Simply put, event-driven microservices applications are characterized by a series of small, functional processes that run continuously and independently of one another and that communicate with each other via an event-based message passing framework. In an application, each pair of microservices that communicate with each other can cooperate without information about the implementation of the other service — all that is required is that they have well-defined APIs that they support respectively. In addition, each microservice runs in isolation and asynchronous of all the other microservices.
The overall logic of a microservices application, therefore, can be represented by a directed graph, like a flow chart, in which each node represents a microservice and a directed edge represents a stream of messages that are published by one microservice and consumed by another. In other words, a large monolithic application that encodes complex logic could be refactored into a microservices application by decomposing the monolith into discrete functional units and then connecting them via message streams in a topology that resembles the control flow graph of the original monolithic application.

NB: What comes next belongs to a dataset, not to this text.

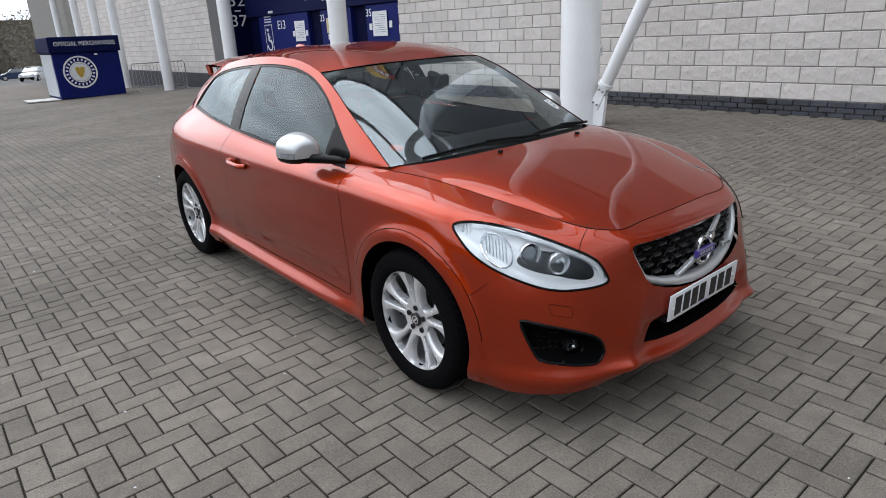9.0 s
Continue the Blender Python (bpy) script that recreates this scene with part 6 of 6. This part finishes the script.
# ---- wall blocks and paving blocks, one by one ----
piece_data = {}
for nm, wall, key, place, mat in PIECES:
    if key not in piece_data:
        vs, fs = piece_mesh(key[0], key[1], 0.05, 0.009)
        me = bpy.data.meshes.new(nm)
        me.from_pydata(vs, [], fs)
        me.materials.append(mat)
        piece_data[key] = me
    ob = new(nm, piece_data[key])
    ob.parent = wall
    ob.matrix_basis = Matrix.Translation(place)
pv_mesh = {}
near_blocks.sort(key=lambda b: abs((b[0] + b[1]) / 2 + 1.5) + abs((b[2] + b[3]) / 2 - 1.0) * .5)
for n, (x0, x1, y0, y1, wob) in enumerate(near_blocks):
    key = round(x1 - x0, 3) > .15
    if key not in pv_mesh:
        w, l = (x1 - x0), (y1 - y0)
        g, c = 0.0038, 0.0042
        a = [(-w / 2 + g, -l / 2 + g), (w / 2 - g, -l / 2 + g), (w / 2 - g, l / 2 - g), (-w / 2 + g, l / 2 - g)]
        b = [(p - c * (1 if p > 0 else -1), q - c * (1 if q > 0 else -1)) for p, q in a]
        me = bpy.data.meshes.new("paver")
        me.from_pydata([(p, q, -.014) for p, q in a] + [(p, q, -.0025) for p, q in a] + [(p, q, 0) for p, q in b], [], BLOCK_FACES)
        me.materials.append(paver_mat)
        pv_mesh[key] = me
    ob = new("paver", pv_mesh[key])
    ob.parent = pavement
    cx, cy = (x0 + x1) / 2, (y0 + y1) / 2
    ob.matrix_basis = Matrix.Translation((cx, cy, ground_z(cx, cy) + wob[0])) @ Matrix.Rotation(-math.atan(SLOPE + wob[1]), 4, "Y") @ Matrix.Rotation(wob[2], 4, "X")
# crumbs of white grit on the paving
gr_v, gr_f = [], []
rng = random.Random(9)
for k in range(260):
    x, y = rng.uniform(-4.0, 5.5), rng.uniform(-3.5, 6.0)
    if x < road_edge(y) + .1 or abs(x) < .95 and -1 < y < 3.4:
        continue
    s = rng.uniform(.0025, .006) * (2.0 if rng.random() < .06 else 1)
    z = ground_z(x, y) + .001
    k0 = len(gr_v)
    gr_v += [(x - s, y - s * .7, z), (x + s, y - s, z), (x + s * .8, y + s, z), (x - s, y + s * .8, z), (x, y, z + s)]
    gr_f += [(k0, k0 + 1, k0 + 4), (k0 + 1, k0 + 2, k0 + 4), (k0 + 2, k0 + 3, k0 + 4), (k0 + 3, k0, k0 + 4)]
me = bpy.data.meshes.new("grit")
me.from_pydata(gr_v, [], gr_f)
me.materials.append(white_print)
tagged(new("grit", me), "scattered crumbs of pale grit", "grit", kind="stuff")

In many ways, the principles of a microservices application design are the fundamental principles that are taught in every introductory programming class. Instead of writing a monolithic application, a microservices implementation exhibits abstraction (each microservice implements an API, but the implementation does not affect other microservices) and modularization (the program is broken down into small and independent logical components), and promotes reusability (each microservice can be reused multiple times in the same application or across multiple applications). This makes the program easier to reason about.